On 30.9.2012, at 16.06, Kristofer Munsterhjelm wrote:

> On 09/30/2012 11:47 AM, Juho Laatu wrote:
>> On 30.9.2012, at 11.56, Kristofer Munsterhjelm wrote:
>> 
>>> In practice, that means: is cloneproof, passes independence of as
>>> much as possible (independence of Smith-dominated alternatives,
>>> say), and is monotone.
>> 
>> These criteria could be one set of definitions of a good (sincere)
>> winner. I usually do not assume the first two ones since there may be
>> good (sincere) winners also outside those criteria. Monotonicity is
>> maybe more natural in the Condorcet category.
> 
> There might be, but then again, there may also be better outcomes when the 
> method does not get confused by vote-splitting problems (e.g. the Korean 
> election).

Bad clone related problems must be corrected, but different criteria may 
conflict, and one may get similar votes and matrices with or without real 
clones (= politically similar candidates).
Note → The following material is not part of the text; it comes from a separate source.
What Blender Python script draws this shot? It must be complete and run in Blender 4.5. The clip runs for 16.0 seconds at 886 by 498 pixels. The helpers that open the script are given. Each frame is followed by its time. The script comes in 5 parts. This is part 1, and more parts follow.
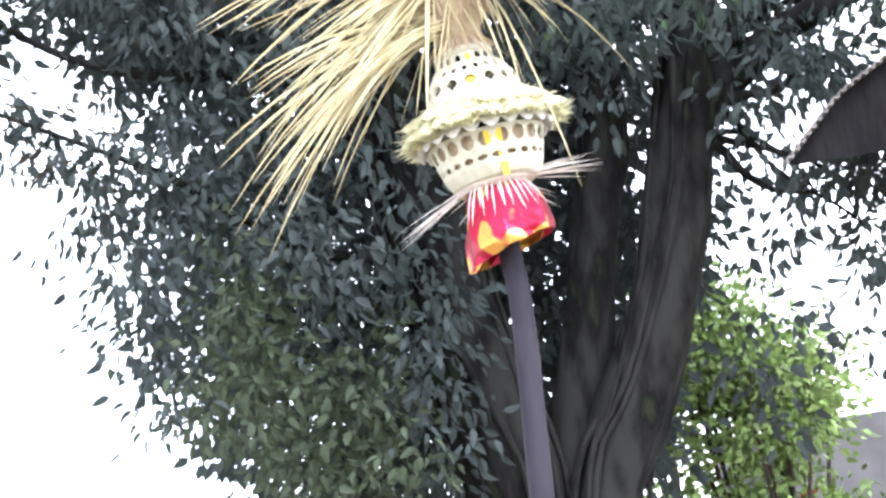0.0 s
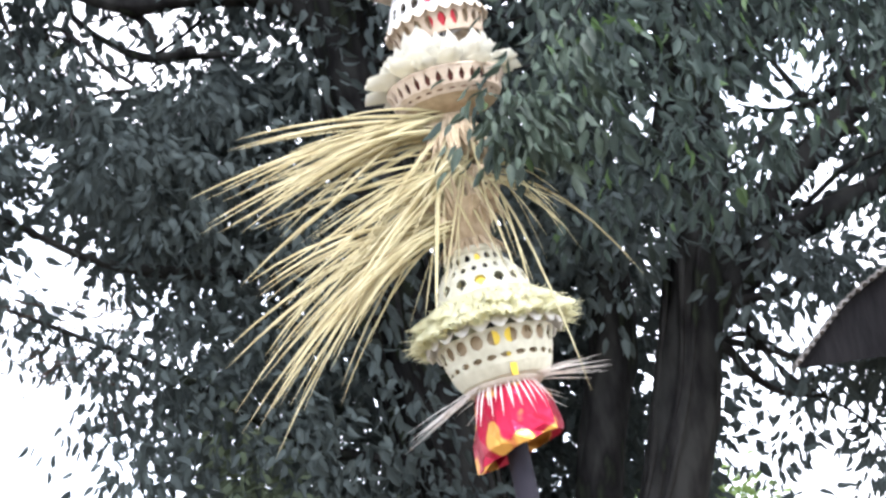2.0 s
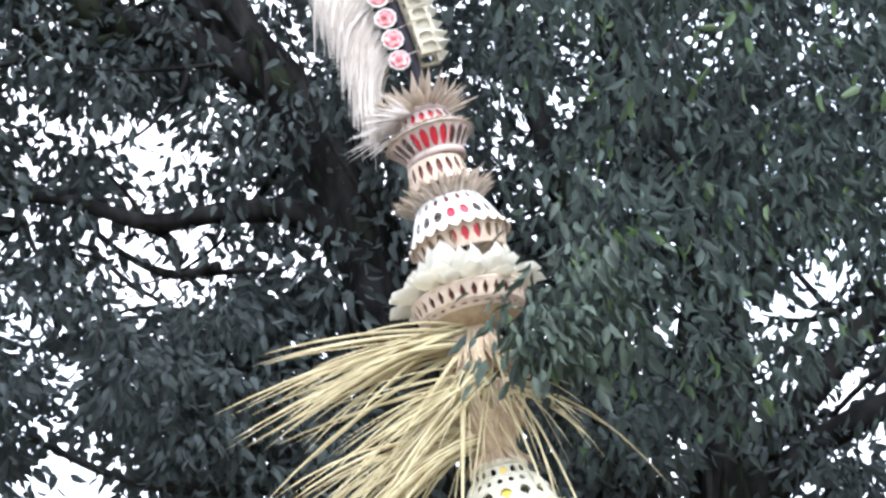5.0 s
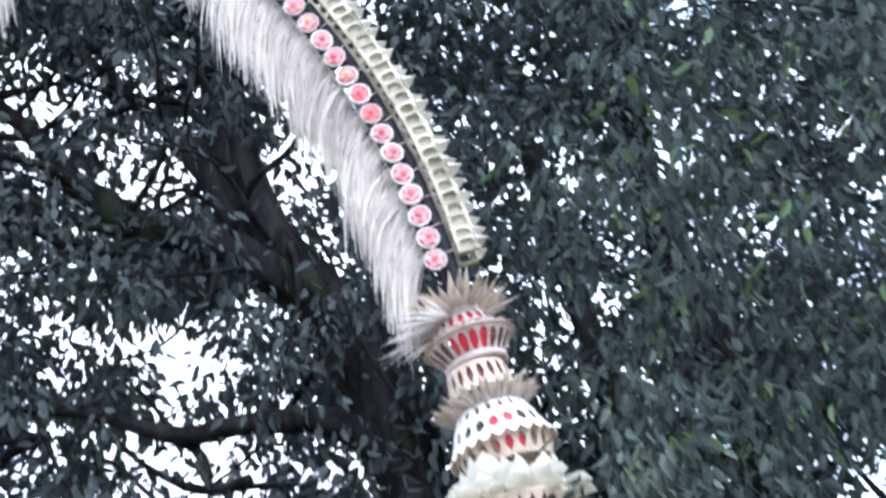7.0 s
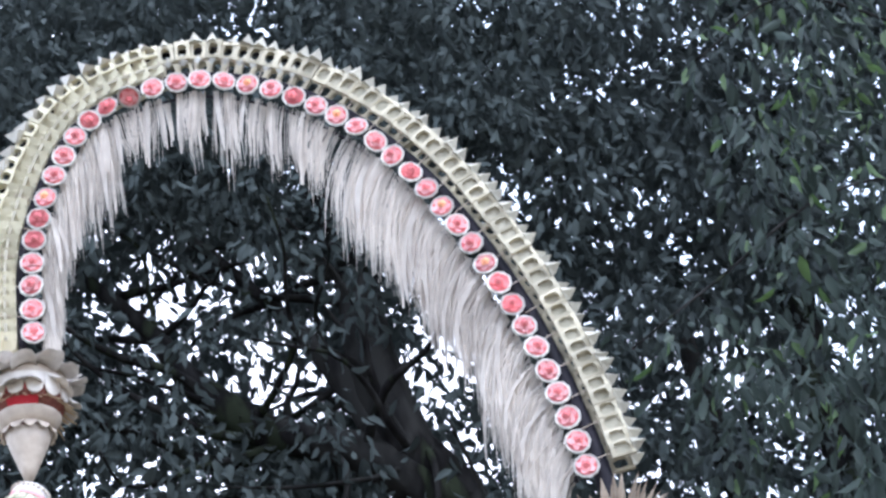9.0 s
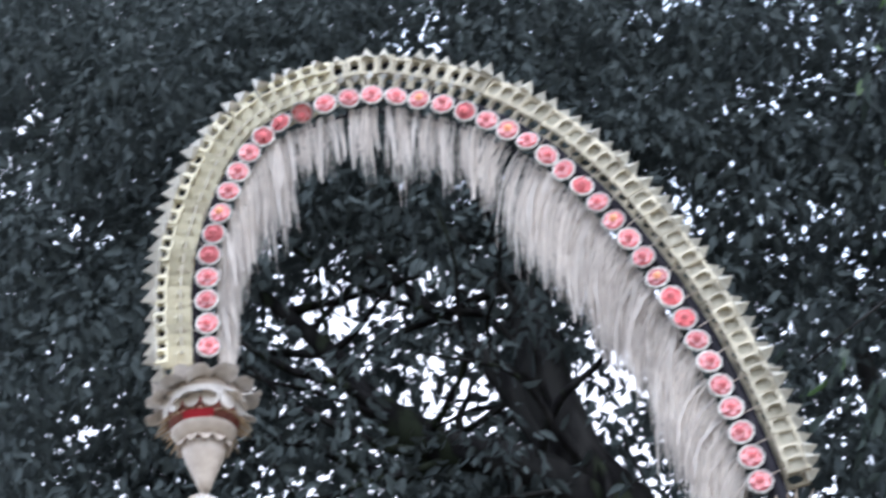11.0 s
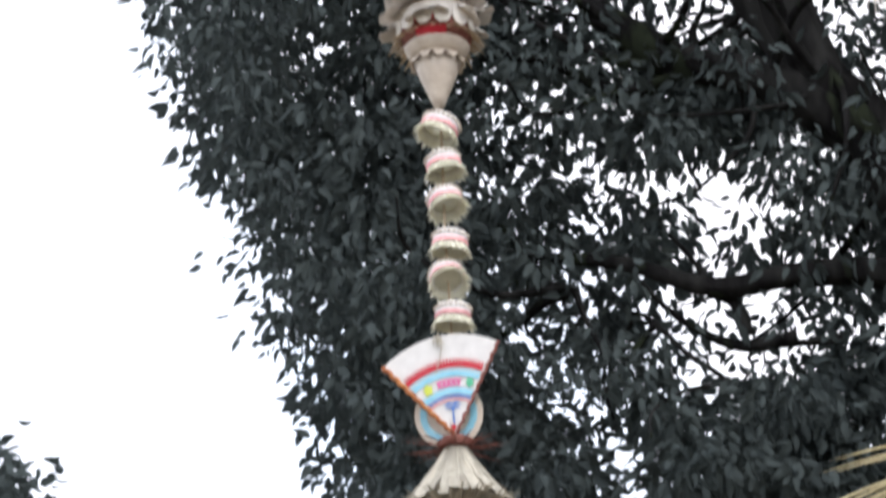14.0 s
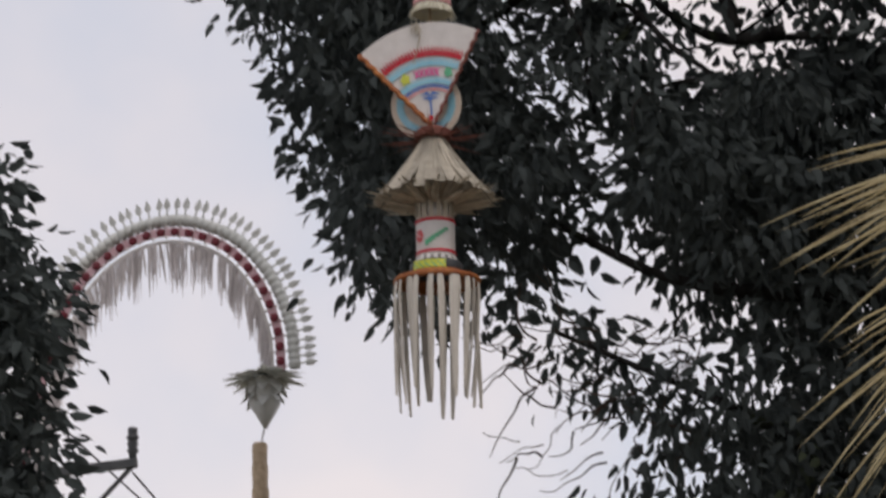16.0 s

Therefore one may also meet the 
clone related criteria "well enough" in order to respect better some other 
requirements.

> In my opinion, even if that works, it won't have the desired effect. 
> Australia shows this.

Maybe Austratlia shows that things could fail. But one could be also lucky, and 
Australia is a quite specific case. One must try and hope that things will work 
out. I believe most countries have some problems in their voting system, and 
usually they could be corrected, but they are not since there is not enough 
"political will".

> So the difference between the third and first category is, I think, that the 
> third is about what's good for society in general, while the first is about 
> what makes the voters (and candidates) accept the outcome. The more democracy 
> is about having the losers accept that they've lost, the more important the 
> first category becomes with respect to the third, for instance.

Maybe one more first category related explanation behind promoting IRV is that 
the serial elimination rule looks like a fair fight (where the weakest fighters 
are fairly kicked out of the fight) to many voters :-).